## Given information
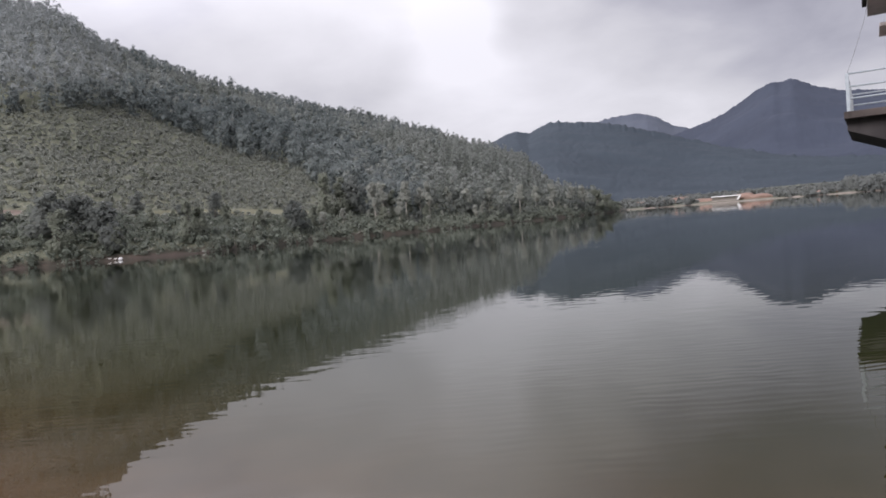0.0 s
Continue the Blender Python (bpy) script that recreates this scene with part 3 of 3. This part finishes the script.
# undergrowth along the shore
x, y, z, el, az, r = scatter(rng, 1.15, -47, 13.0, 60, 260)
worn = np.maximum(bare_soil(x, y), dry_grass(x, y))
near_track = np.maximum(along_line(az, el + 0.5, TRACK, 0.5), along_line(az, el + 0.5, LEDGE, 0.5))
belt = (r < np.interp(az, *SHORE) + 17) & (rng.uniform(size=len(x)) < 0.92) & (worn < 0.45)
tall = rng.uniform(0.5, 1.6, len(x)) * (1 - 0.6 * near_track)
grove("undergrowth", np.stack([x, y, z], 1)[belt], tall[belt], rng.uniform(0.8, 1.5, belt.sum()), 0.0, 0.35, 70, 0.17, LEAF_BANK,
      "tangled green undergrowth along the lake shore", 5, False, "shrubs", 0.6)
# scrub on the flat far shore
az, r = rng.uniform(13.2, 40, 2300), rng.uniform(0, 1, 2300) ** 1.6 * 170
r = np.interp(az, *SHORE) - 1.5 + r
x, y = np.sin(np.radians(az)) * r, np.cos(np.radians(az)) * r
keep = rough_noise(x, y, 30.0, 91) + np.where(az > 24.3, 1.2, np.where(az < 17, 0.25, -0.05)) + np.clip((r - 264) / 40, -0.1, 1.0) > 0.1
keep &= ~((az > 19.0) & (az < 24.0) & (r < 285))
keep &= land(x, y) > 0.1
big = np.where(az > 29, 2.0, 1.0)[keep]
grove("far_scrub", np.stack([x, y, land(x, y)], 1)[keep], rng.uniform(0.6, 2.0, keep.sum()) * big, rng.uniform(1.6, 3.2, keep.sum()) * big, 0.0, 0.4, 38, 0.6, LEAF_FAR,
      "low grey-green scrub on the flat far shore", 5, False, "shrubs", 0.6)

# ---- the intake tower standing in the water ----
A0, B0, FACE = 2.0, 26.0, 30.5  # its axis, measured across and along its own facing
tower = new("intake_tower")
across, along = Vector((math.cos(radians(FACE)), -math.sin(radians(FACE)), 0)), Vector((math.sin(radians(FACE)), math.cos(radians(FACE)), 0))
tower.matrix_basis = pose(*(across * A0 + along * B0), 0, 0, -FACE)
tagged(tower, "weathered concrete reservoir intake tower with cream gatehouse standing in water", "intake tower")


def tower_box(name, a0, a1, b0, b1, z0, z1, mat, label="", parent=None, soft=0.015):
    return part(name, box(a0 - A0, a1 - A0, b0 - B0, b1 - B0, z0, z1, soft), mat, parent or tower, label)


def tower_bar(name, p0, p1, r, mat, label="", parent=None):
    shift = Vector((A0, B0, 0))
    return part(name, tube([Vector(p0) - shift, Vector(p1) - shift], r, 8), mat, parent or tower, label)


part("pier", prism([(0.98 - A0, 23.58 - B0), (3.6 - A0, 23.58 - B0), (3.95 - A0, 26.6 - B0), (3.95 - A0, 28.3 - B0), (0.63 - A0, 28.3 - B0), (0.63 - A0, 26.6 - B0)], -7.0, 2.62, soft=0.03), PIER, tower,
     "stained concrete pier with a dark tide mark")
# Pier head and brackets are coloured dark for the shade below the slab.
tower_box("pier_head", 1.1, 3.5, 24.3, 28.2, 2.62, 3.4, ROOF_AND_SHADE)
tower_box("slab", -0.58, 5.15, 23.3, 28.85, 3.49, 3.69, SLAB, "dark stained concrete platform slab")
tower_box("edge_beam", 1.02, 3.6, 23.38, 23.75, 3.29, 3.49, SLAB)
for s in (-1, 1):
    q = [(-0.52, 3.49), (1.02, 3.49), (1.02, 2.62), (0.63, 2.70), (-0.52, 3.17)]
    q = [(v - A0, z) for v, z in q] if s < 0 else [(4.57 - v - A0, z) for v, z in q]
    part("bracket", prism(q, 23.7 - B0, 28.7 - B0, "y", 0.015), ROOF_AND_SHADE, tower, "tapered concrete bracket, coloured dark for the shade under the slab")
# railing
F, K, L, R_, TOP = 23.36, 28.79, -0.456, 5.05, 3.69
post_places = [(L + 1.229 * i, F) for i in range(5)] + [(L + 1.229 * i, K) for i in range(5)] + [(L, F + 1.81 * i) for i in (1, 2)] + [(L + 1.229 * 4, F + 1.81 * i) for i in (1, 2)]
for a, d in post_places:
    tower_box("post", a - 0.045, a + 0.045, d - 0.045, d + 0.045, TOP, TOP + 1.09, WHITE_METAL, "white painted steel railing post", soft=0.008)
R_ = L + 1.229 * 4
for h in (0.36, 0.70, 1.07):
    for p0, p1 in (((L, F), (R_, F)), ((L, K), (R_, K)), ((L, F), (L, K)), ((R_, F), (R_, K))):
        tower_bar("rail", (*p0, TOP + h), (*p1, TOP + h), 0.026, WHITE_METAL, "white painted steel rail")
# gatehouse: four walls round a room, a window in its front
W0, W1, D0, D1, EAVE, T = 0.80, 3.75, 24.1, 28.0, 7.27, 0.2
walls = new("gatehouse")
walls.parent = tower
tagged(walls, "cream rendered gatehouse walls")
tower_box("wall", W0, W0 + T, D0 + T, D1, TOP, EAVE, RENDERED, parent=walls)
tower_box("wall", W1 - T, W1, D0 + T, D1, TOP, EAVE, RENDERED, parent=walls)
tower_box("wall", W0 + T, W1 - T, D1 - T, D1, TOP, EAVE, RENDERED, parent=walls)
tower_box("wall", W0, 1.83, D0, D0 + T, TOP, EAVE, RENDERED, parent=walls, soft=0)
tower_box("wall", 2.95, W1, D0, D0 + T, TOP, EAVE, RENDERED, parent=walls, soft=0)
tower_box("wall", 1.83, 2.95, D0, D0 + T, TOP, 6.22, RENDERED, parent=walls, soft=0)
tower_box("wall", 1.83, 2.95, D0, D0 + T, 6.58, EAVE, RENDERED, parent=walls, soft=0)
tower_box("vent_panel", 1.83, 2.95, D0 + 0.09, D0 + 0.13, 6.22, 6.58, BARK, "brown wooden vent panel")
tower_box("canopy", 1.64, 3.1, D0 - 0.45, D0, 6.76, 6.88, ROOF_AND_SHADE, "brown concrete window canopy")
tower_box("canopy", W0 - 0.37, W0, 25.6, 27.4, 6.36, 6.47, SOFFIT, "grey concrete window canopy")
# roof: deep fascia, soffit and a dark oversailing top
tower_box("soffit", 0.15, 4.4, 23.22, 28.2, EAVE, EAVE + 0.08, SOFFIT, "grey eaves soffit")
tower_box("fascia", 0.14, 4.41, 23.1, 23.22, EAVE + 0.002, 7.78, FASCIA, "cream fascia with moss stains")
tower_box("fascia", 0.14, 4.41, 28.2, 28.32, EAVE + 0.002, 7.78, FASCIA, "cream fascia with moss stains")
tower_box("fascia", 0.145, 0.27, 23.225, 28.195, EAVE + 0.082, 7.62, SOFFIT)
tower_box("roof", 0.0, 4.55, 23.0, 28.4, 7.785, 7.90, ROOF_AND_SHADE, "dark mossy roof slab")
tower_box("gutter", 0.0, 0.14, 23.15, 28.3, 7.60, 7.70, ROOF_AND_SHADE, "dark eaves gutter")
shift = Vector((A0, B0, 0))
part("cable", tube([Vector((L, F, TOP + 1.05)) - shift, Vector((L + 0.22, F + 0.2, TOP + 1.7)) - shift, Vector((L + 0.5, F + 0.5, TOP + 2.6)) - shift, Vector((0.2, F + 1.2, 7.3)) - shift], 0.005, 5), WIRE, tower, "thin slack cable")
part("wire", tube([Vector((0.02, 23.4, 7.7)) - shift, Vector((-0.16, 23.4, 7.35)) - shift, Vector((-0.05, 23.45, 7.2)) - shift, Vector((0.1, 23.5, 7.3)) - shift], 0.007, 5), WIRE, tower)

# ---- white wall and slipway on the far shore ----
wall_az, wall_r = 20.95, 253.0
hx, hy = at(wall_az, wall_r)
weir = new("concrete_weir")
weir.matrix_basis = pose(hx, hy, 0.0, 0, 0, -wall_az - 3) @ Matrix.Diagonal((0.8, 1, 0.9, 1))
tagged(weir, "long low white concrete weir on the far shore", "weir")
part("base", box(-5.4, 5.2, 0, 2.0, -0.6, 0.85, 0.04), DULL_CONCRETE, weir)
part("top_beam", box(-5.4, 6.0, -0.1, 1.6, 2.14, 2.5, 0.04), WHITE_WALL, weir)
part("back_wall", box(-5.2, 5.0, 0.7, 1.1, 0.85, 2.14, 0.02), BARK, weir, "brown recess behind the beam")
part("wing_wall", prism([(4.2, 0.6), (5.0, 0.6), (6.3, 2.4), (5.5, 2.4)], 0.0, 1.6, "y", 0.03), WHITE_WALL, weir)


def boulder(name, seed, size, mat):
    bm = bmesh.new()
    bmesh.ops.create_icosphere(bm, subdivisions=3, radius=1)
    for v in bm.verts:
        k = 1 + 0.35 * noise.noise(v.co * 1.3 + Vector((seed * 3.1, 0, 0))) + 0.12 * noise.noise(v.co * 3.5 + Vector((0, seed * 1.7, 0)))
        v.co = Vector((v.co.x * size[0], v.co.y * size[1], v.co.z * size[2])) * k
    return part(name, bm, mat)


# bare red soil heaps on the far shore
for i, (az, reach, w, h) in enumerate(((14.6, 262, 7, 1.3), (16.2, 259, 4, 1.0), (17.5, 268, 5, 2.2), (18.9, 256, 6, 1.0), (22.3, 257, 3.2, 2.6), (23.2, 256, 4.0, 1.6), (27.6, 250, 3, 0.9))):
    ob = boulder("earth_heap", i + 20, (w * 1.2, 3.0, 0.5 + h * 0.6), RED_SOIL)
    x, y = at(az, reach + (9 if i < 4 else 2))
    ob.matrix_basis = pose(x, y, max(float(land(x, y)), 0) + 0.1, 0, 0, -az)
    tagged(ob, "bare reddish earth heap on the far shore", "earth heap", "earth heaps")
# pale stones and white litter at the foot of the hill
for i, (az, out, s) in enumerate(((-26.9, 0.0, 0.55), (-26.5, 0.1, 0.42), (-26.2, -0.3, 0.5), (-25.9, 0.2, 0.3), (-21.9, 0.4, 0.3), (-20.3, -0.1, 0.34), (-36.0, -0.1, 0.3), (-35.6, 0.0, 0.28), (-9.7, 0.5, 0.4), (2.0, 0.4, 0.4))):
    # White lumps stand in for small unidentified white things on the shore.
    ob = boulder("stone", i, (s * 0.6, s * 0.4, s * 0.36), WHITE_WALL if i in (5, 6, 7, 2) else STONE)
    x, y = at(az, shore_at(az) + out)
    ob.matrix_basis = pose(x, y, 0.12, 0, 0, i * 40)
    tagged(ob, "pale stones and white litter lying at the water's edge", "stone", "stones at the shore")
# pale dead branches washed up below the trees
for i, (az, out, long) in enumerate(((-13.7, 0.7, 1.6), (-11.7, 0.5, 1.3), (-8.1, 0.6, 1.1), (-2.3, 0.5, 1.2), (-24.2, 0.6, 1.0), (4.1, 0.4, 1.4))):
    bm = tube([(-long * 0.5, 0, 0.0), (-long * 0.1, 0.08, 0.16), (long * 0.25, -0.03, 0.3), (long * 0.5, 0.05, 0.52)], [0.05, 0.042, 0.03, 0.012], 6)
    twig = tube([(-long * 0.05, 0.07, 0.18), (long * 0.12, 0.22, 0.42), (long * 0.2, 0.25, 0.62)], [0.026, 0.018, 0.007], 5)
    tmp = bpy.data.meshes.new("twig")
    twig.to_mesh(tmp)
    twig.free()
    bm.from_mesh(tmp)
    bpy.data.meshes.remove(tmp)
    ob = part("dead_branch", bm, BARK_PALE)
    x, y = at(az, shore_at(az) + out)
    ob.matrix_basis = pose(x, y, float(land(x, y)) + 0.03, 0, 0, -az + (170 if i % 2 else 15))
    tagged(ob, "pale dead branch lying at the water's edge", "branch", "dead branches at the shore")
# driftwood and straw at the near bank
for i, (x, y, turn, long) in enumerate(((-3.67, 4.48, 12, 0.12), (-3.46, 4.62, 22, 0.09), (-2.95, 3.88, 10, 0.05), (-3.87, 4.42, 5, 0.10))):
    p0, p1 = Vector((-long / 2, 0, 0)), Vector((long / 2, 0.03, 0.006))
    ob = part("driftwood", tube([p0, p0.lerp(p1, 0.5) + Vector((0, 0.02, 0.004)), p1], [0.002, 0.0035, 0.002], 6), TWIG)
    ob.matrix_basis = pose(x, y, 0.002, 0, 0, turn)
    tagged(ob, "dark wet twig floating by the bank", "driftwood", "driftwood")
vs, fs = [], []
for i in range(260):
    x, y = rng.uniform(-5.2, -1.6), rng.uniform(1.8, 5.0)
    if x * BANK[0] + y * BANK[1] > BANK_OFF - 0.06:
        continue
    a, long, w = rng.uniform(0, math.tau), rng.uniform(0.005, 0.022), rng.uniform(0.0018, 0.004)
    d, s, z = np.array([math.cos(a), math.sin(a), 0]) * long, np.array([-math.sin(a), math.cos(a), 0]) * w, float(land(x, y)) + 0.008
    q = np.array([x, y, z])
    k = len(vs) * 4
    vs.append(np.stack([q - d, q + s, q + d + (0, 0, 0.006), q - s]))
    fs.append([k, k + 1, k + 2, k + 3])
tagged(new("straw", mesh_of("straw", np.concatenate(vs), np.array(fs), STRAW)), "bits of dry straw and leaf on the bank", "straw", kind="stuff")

## Task requirements
List all lines where "with" occurs.

## Result below
Continue the Blender Python (bpy) script that recreates this scene with part 3 of 3. This part finishes the script.
tagged(tower, "weathered concrete reservoir intake tower with cream gatehouse standing in water", "intake tower")
     "stained concrete pier with a dark tide mark")
tower_box("fascia", 0.14, 4.41, 23.1, 23.22, EAVE + 0.002, 7.78, FASCIA, "cream fascia with moss stains")
tower_box("fascia", 0.14, 4.41, 28.2, 28.32, EAVE + 0.002, 7.78, FASCIA, "cream fascia with moss stains")